FAQs about commodity mutual funds
Which asset class is preferred by most commodity mutual funds in India?
The majority of fund houses offer commodity funds that primarily invest in gold. Gold’s popularity comes from its increasing value in inflationary environments. Most mutual funds that invest in gold do so via gold ETFs (Exchange Traded Funds).
What is the Commodity Transaction Tax?
Just like STT (Security Transaction Tax) applies to the stock market, Commodity Transaction Tax applies to the buying and selling of commodities. All commodities except agricultural products are subject to a 0.01% CTT on the price of trade.
What are options contracts in trading?
Options are a type of financial contracts, where an investor gets the right but not the obligation to buy or sell a certain asset at a predetermined price and date.

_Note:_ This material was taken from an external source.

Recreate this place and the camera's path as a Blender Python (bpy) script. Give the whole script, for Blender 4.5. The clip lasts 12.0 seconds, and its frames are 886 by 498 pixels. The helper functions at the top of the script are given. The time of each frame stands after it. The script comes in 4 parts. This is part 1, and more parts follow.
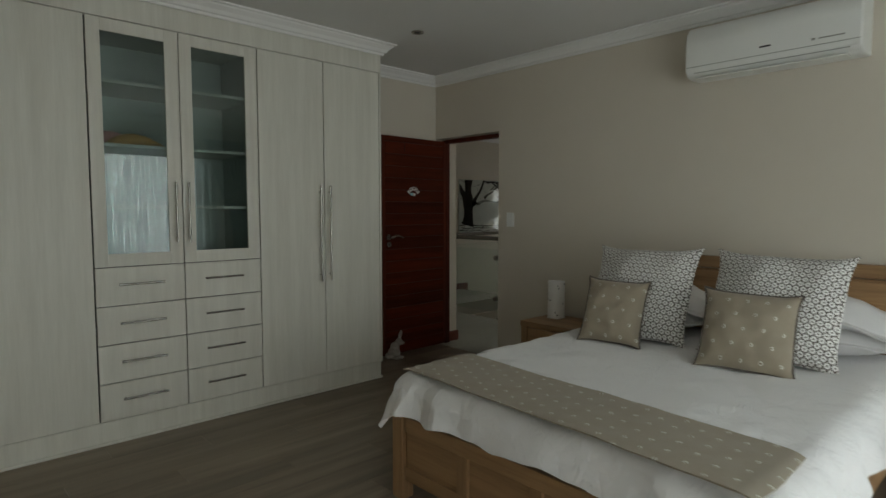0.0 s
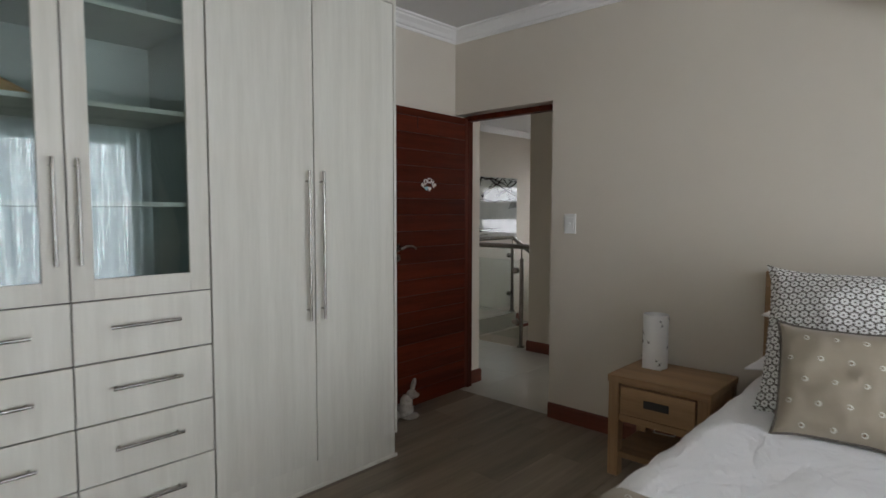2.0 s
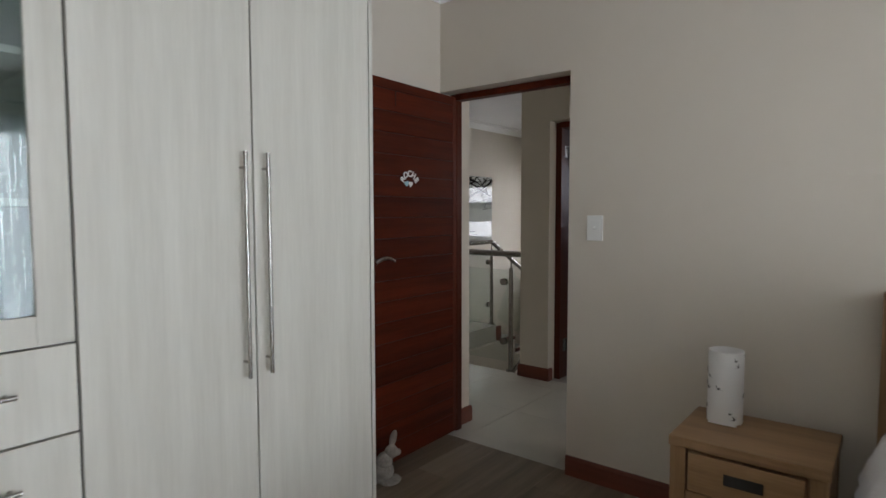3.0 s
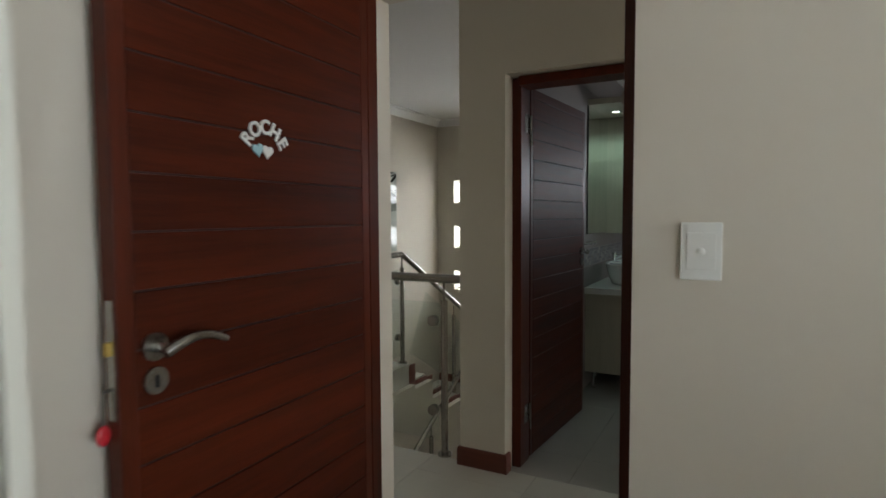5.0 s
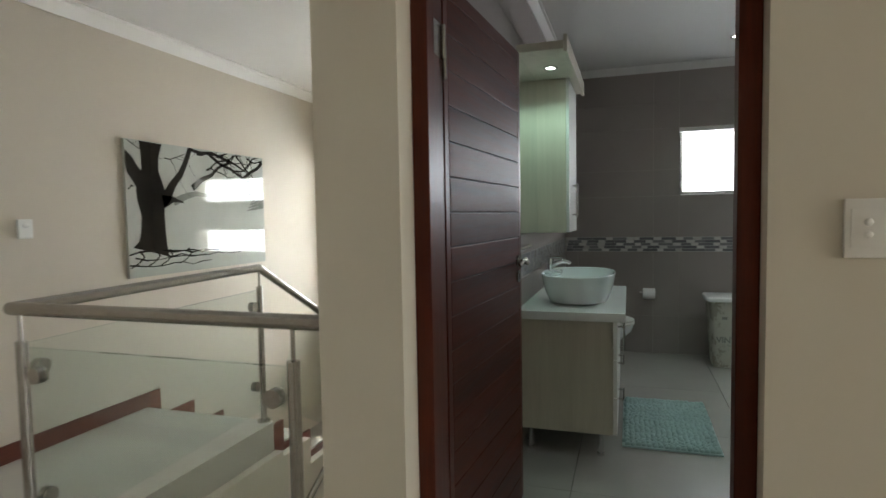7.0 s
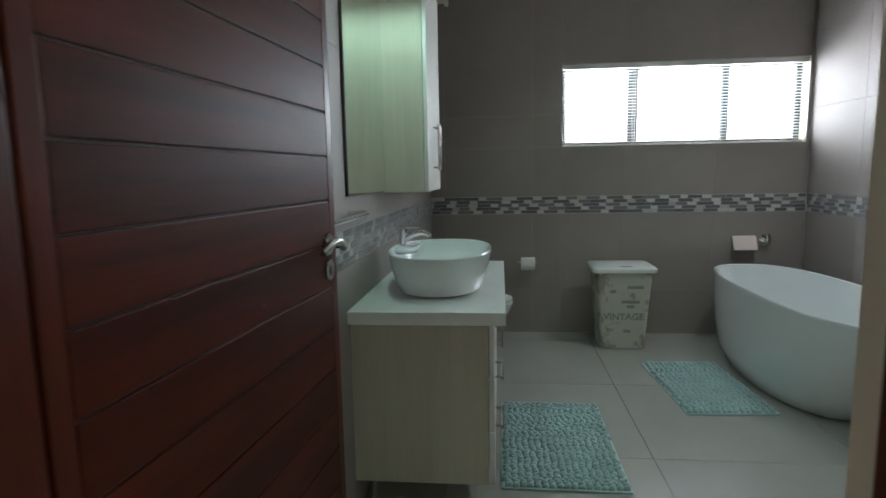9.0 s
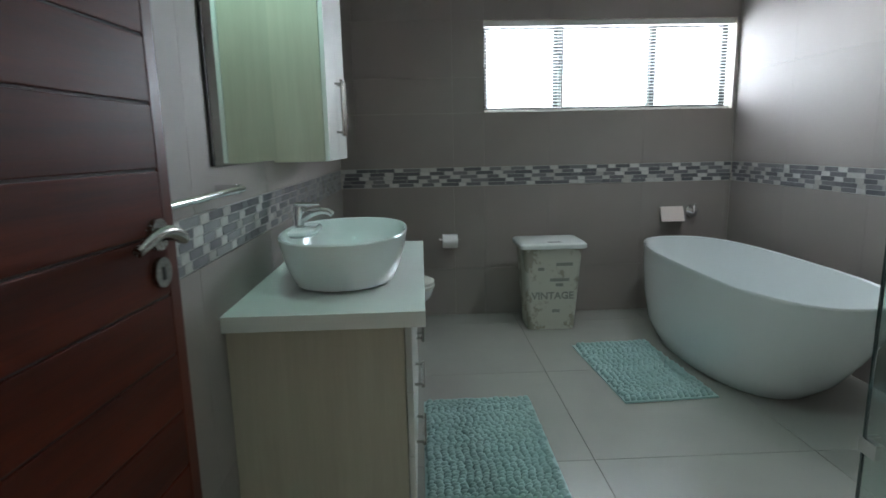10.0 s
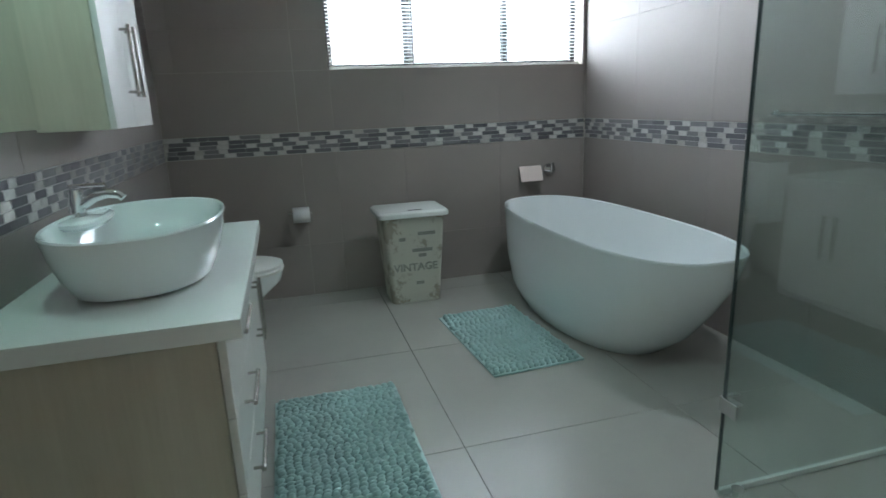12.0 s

For options, the underlying asset can be stocks, indices, commodities or currencies.
What are the two main categories of commodities in India?
In India, there are two main categories of commodities as follows:
1. Agri commodity: It includes all commodities that are grown by farming.
2. Non-Agri commodity: It includes all other commodities, including gold, silver, natural gas, brent oil, crude oil, precious metals, etc.